Proposition 209, California's new anti-affirmative action law, appears to mean bad news for efforts to recruit minority students into science. At least one state-sponsored outreach program is scrapping criteria based on race in favor of others, such as low socioeconomic status, that may not include as many minority-group candidates.
Voters approved Prop 209 last fall (Science, 15 November 1996, p. 1073 ), but it went into effect only today after the U.S. Court of Appeals refused to delay its implementation. Civil rights groups now plan an appeal to the U.S. Supreme Court. Meanwhile, state institutions--including the University of California (UC)--must discontinue any preferences given to women or minorities in contracts, employment, or education.

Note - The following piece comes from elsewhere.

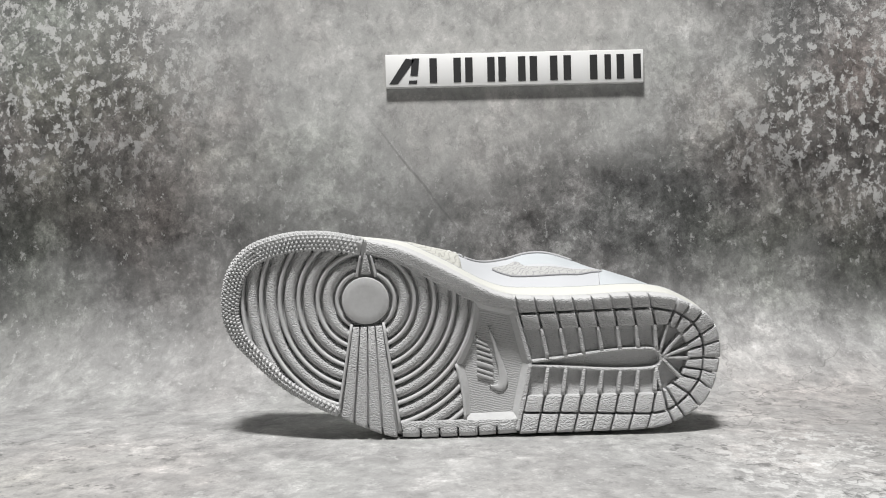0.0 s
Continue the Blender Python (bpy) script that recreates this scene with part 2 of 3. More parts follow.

UC admissions aren't affected, because gender and race preferences were ended last year by the UC regents (Science, 1 August, p. 633 ).
Outreach programs aimed at minority precollege students may be hurt, however. Mike Aldaco, director of the UC-administered Math, Engineering, and Science Achievement Program, which enrolls middle- and high-school minority students in special science programs, says MESA this fall will substitute guidelines such as educational and economic disadvantage for race and ethnicity. "Hopefully, we won't lose too many minorities as a result," he says.
It's possible that programs like MESA could survive a legal challenge even if they stuck with race-based criteria, says attorney Joseph Jaramillo of the Mexican American Legal Defense and Educational Fund. Jaramillo notes that an appeals court ruling earlier this year interpreted Prop 209 as not banning outreach programs.